Still, change is officially designed to take place gradually - something that often clashes with the immediacy of the Internet. For example, this week, a controversial letter written by military doctor Jiang Yanyong that asked China's leaders to reappraise the Tiananmen Square incident of June 4, 1989 was posted on the Internet and read widely in China. (Mr. Jiang treated the wounded during the tumultuous shootings. He also blew the whistle on the cover up of SARS in Beijing last spring.) His letter, which is not available on any official media in China or any semiofficial websites, is a plea for Beijing to call the 1989 demonstrations a "patriotic student movement."

The possibility of such information becoming easily available is behind the recent policy to close chat rooms that had fueled anger over the BMW case, sources say.

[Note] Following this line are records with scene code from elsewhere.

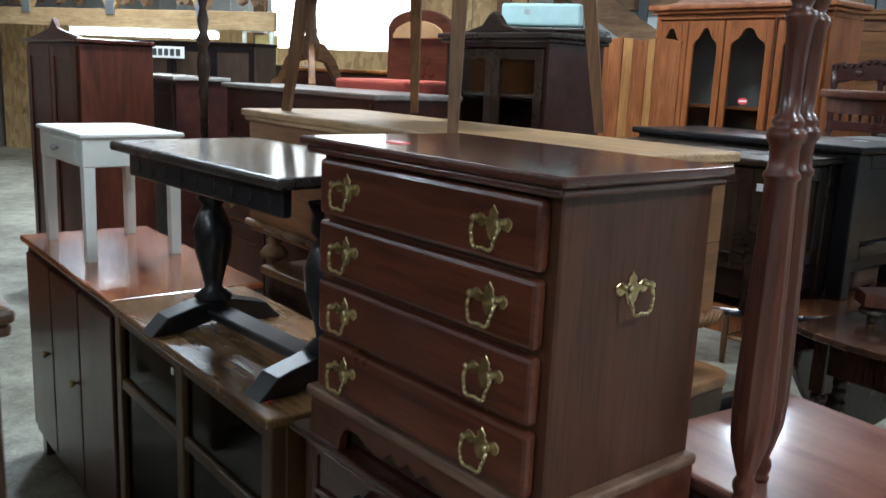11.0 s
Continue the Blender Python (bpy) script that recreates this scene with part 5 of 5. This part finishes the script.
# ---- furniture: far side of the hall ----
def sideboard(name, label, category, x, y, yaw, w, d, h, body, front, top, doors=3, drawers=0, z=0.0, crest=0.0):
    """Case furniture with an overhanging top, fielded doors or drawers, knobs and feet."""
    ob = thing(name, label, category, x, y, z, yaw)
    part(ob, "top", box(N(), -0.02, w + 0.02, -0.025, d + 0.01, h - 0.024, h, 0.007, 2), top)
    bm = N()
    box(bm, 0, w, 0, d, 0.08, h - 0.024)
    for px in (0.0, w - 0.06):
        for py in (0.0, d - 0.06):
            box(bm, px, px + 0.06, py, py + 0.06, 0, 0.08)
    part(ob, "body", bm, body)
    knob = None
    rows = drawers
    dz = 0.15 if rows and doors else (h - 0.15) / max(rows, 1)
    for r in range(rows):
        z1 = h - 0.04 - r * dz
        part(ob, "drawer", box(N(), 0.03, w - 0.03, -0.012, 0.004, z1 - dz + 0.014, z1, 0.005, 2), front)
        for px in (w * 0.25, w * 0.75):
            if knob is None:
                knob = part(ob, "knob", knob_pull(0.014), BRASS, at=pose(px, -0.012, z1 - dz / 2, 90))
            else:
                again(knob, pose(px, -0.012, z1 - dz / 2, 90))
    ztop = h - 0.04 - (rows * dz if doors else 0)
    for i in range(doors):
        a, b = 0.02 + (w - 0.04) * i / doors + 0.004, 0.02 + (w - 0.04) * (i + 1) / doors - 0.004
        fr, pn = N(), N()
        framed_panel(fr, pn, a, b, -0.014, 0.1, ztop, min(0.06, (b - a) * 0.2), 0.007, 0.018)
        part(ob, "door", fr, front)
        part(ob, "door_panel", pn, body)
        kx = b - 0.025 if i % 2 == 0 else a + 0.025
        if knob is None:
            knob = part(ob, "knob", knob_pull(0.013), BRASS, at=pose(kx, -0.014, (0.1 + ztop) / 2 + 0.05, 90))
        else:
            again(knob, pose(kx, -0.014, (0.1 + ztop) / 2 + 0.05, 90))
    if crest:
        bm = N()
        prism(bm, [(0, h), (w * 0.3, h + crest * 0.35), (w * 0.42, h + crest * 0.5), (w * 0.5, h + crest), (w * 0.58, h + crest * 0.5), (w * 0.7, h + crest * 0.35), (w, h)], 0.01, 0.035, "y", 0.003)
        part(ob, "crest", bm, body)
    return ob


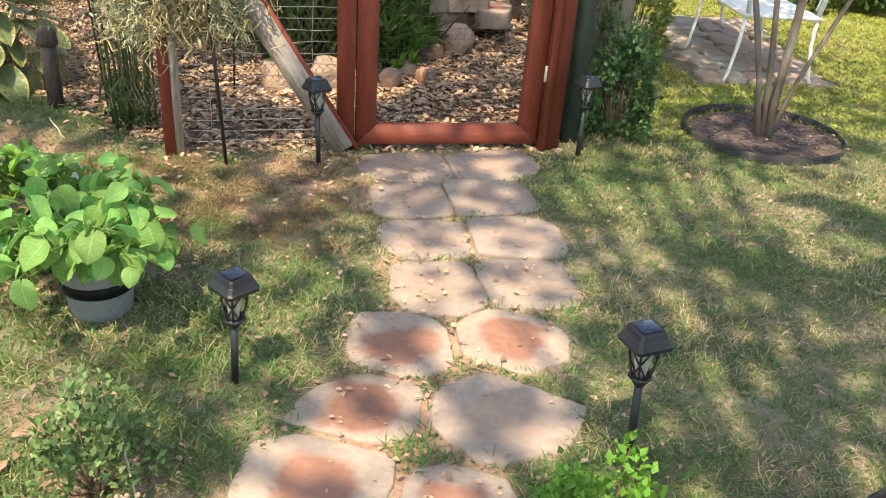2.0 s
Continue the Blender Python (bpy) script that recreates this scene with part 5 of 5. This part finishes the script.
def rock(at, size, seed, mat=None, label="pale weathered garden rock among dead leaves"):
    ob = thing("garden_rock", label, "rock", (at[0], at[1], float(ground_z(at[0], at[1]))), R.uniform(0, 360), "rocks")
    bm = bmesh.new()
    bmesh.ops.create_icosphere(bm, subdivisions=3, radius=1.0)
    for v in bm.verts:
        p = v.co.copy()
        k = 1 + 0.28 * noise.noise(p * 1.3 + Vector((seed, 0, 0))) + 0.10 * noise.noise(p * 3.5 + Vector((0, seed, 0)))
        q = Vector((p.x, p.y, p.z))
        q = Vector((math.copysign(abs(q.x) ** 0.75, q.x), math.copysign(abs(q.y) ** 0.75, q.y), math.copysign(abs(q.z) ** 0.7, q.z)))
        v.co = Vector((q.x * size[0] * k, q.y * size[1] * k, q.z * size[2] * k + 0.55 * size[2]))
    part("stone", bm, mat or ROCK, ob)


for i, (x, y, s, h) in enumerate(((-0.74, 5.42, 0.12, 0.08), (-0.46, 5.50, 0.13, 0.09), (-0.11, 5.50, 0.065, 0.06), (0.10, 5.57, 0.06, 0.055), (0.02, 5.72, 0.07, 0.05), (0.42, 6.30, 0.15, 0.10), (0.22, 6.10, 0.09, 0.06), (0.40, 6.70, 0.22, 0.15),
                                  (0.20, 7.0, 0.2, 0.2), (0.62, 7.1, 0.22, 0.14), (0.38, 7.3, 0.22, 0.22), (0.72, 7.6, 0.2, 0.12), (0.1, 7.5, 0.25, 0.3), (0.5, 7.9, 0.3, 0.35), (-0.2, 6.9, 0.15, 0.12), (0.62, 6.75, 0.13, 0.07))):
    rock((x, y), (s, 0.8 * s, h), 3.1 * i)
for k in range(9):
    x, y = R.uniform(0.1, 0.75), R.uniform(6.4, 7.6)
    sl = thing("ledge_stone", "flat reddish ledge stone stacked in the rock garden", "rock", (x, y, float(ground_z(x, y)) + 0.06 + 0.03 * k), R.uniform(0, 90), "rocks")
    part("stone", flagstone(0.36, 0.24, 300 + k), SLAB_RED, sl, m=pose(0, 0, 0) @ Matrix.Diagonal((1, 1, 2.2, 1)))


def strap_bush(name, at, n, length, mat, label, seed, wide=0.35):
    rr = np.random.default_rng(seed)
    ob = thing(name, label, "plant", (at[0], at[1], float(ground_z(at[0], at[1]))))
    a, el = rr.uniform(0, math.tau, n), np.radians(rr.uniform(55, 90, n))
    ln = length * rr.uniform(0.5, 1.15, n)
    V, F = [], []
    m = 5
    for i in range(n):
        r0 = 0.24 * math.sqrt(rr.random())
        f = np.linspace(0, 1, m + 1)
        out = np.array([math.cos(a[i]), math.sin(a[i])])
        h = ln[i] * (f * math.sin(el[i]) - 0.25 * f ** 2.5)
        d = r0 + ln[i] * f * (math.cos(el[i]) + 0.18 * f)
        c = np.stack([d * out[0], d * out[1], h], 1)
        s = np.array([-out[1], out[0], 0]) * wide * 0.02
        w = (1 - f ** 2)[:, None]
        base = sum(len(x) for x in V)
        V.append(np.concatenate([c - s * w, c + s * w]))
        k = np.arange(m)
        F.append(np.stack([base + k, base + k + 1, base + m + 2 + k, base + m + 1 + k], 1))
    part("foliage", soup("foliage", np.concatenate(V), np.concatenate(F), mat), None, ob, kind="stuff")


strap_bush("bamboo_clump", (-0.30, 6.10), 320, 1.1, STRAP_LEAF, "clump of tall arching green blades behind the gate", 1, 0.35)
strap_bush("bamboo_clump", (-0.62, 6.10), 420, 1.0, STRAP_LEAF, "clump of tall arching green blades behind the fence", 2, 0.35)
for k, (x, y, rx, h, n) in enumerate(((-0.22, 5.86, 0.26, 0.95, 1500), (0.02, 6.15, 0.26, 1.2, 1400), (-0.62, 5.95, 0.30, 1.1, 1600), (-0.35, 6.4, 0.4, 1.5, 1600))):
    shrub("bamboo_thicket", "dense thicket of hanging narrow bamboo leaves", (x, y), rx, 0.24, h, n, 0.11, BAMBOO_LEAF if k % 2 else STRAP_LEAF, 70 + k, stems=10, template=NEEDLE, wide=1.8, group="bamboo", sprigs=70)
shrub("leafy_bush", "bright green leafy bush among the rocks", (-0.05, 5.85), 0.2, 0.18, 0.4, 700, 0.06, BOX_LEAF, 80, sprigs=30)
shrub("leafy_bush", "green leafy bush behind the wire fence", (-0.95, 6.5), 0.4, 0.3, 0.8, 1800, 0.06, SHRUB_LEAF, 81, sprigs=50)
shrub("leafy_bush", "green leafy bush at the fence's far end", (-2.9, 6.2), 0.5, 0.4, 0.9, 2200, 0.07, SHRUB_LEAF, 82, sprigs=60)
shrub("leafy_bush", "green leafy bush in the woodland shade", (1.0, 7.6), 0.4, 0.4, 0.8, 1800, 0.06, GLOSSY_SHRUB, 83, sprigs=50)
shrub("leafy_bush", "green leafy bush in the woodland shade", (1.2, 6.5), 0.22, 0.22, 0.6, 1000, 0.05, SHRUB_LEAF, 84, sprigs=40)
shrub("fence_bush", "thin grey-green bush against the wire", (0.98, 5.15), 0.16, 0.16, 0.7, 700, 0.04, GLOSSY_SHRUB, 85, sprigs=40)
for k in range(12):
    shrub("woodland_bush", "dark green woodland undergrowth behind the garden", (-6 + 1.05 * k, 9.5 + 0.5 * math.sin(3 * k), 0.2), 0.8, 0.6, 1.5, 1500, 0.13, HEDGE_LEAF, 90 + k, group="undergrowth", sprigs=60)
branch = thing("fallen_branch", "thin bare fallen branch across the leaf litter", "branch", (0, 0, 0.0))
part("limb", tube(bmesh.new(), [(0.05, 5.9, 0.04), (0.28, 6.1, 0.10), (0.62, 6.45, 0.12), (1.02, 6.8, 0.18)], [0.012, 0.011, 0.009, 0.004], 6), DARK_WOOD, branch)
part("twig", tube(bmesh.new(), [(0.28, 6.1, 0.10), (0.34, 6.02, 0.22), (0.44, 6.0, 0.34)], [0.007, 0.005, 0.003], 5), DARK_WOOD, branch)
bark_post = thing("slim_tree", "slim reddish tree trunk behind the gate", "tree", (1.02, 7.0, 0.1))
part("trunk", tube(bmesh.new(), [(0, 0, -0.1), (0.01, 0, 0.6), (0.0, 0.02, 2.6)], [0.05, 0.045, 0.035], 10), BARK_PALE, bark_post)


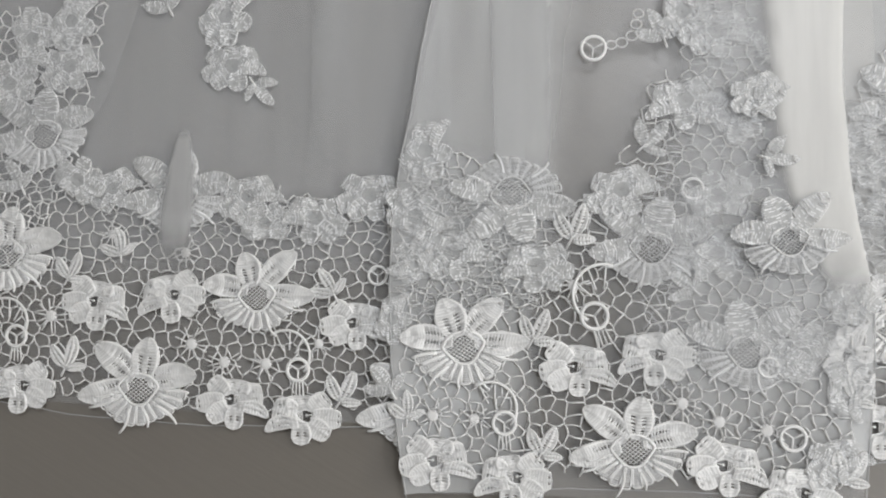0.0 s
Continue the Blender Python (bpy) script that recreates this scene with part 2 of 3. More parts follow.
def dot_mesh(name, r):
    """A woven button with threads running out of it."""
    verts, faces, n = [(0, 0, 0.0018)], [], 14
    for k, (s, h) in enumerate(((0.6, 0.0017), (1.0, 0.0011), (1.02, -0.0001))):
        for i in range(n):
            a = 2 * math.pi * i / n
            verts.append((r * s * math.cos(a), r * s * math.sin(a), h))
    for i in range(n):
        j = (i + 1) % n
        faces.append([0, 1 + i, 1 + j])
        for k in (0, 1):
            faces.append([1 + k * n + i, 1 + (k + 1) * n + i, 1 + (k + 1) * n + j, 1 + k * n + j])
    t = Tubes()
    for i in range(9):
        a = 2 * math.pi * (i + 0.3 * math.sin(7 * i)) / 9
        t.add([(r * 0.8 * math.cos(a), r * 0.8 * math.sin(a), 0.0009), (r * 3.1 * math.cos(a), r * 3.1 * math.sin(a), 0.0007)], 0.0006, 4)
    shift = len(verts)
    verts += [tuple(v) for v in t.verts]
    faces += [[shift + q for q in f] for f in t.faces]
    return mesh_of(name, verts, faces, ladder)


# ---- room ----
def slab(name, lo, hi, mat, label, category):
    x0, y0, z0 = lo
    x1, y1, z1 = hi
    v = [(x0, y0, z0), (x1, y0, z0), (x1, y1, z0), (x0, y1, z0), (x0, y0, z1), (x1, y0, z1), (x1, y1, z1), (x0, y1, z1)]
    f = [[0, 3, 2, 1], [4, 5, 6, 7], [0, 1, 5, 4], [1, 2, 6, 5], [2, 3, 7, 6], [3, 0, 4, 7]]
    return tagged(new(name, mesh_of(name, v, f, mat, False)), label, category, kind="structure")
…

One online forum on Sohu.com, known as "Starry Sky," was closed in recent weeks because it allowed unfettered discussions on various topics.

Internet media in China is privately owned. The principal and official sources of news - via TV, radio, and most high- circulation papers - are state owned and controlled by the party through the ministry of information.

In recent years, major Internet companies have been flirting more and more with information sources outside state control. Several companies formed journalists' departments, would sometimes use their own reporting, and began sending out news on cellphone text services and Web pages that was blended from local papers and foreign sources. Now such content is targeted.

Still, as Mr Horgan says: "At every point in the past, whenever there was a general effort to control Internet content, the leadership has always stopped short of doing something radical."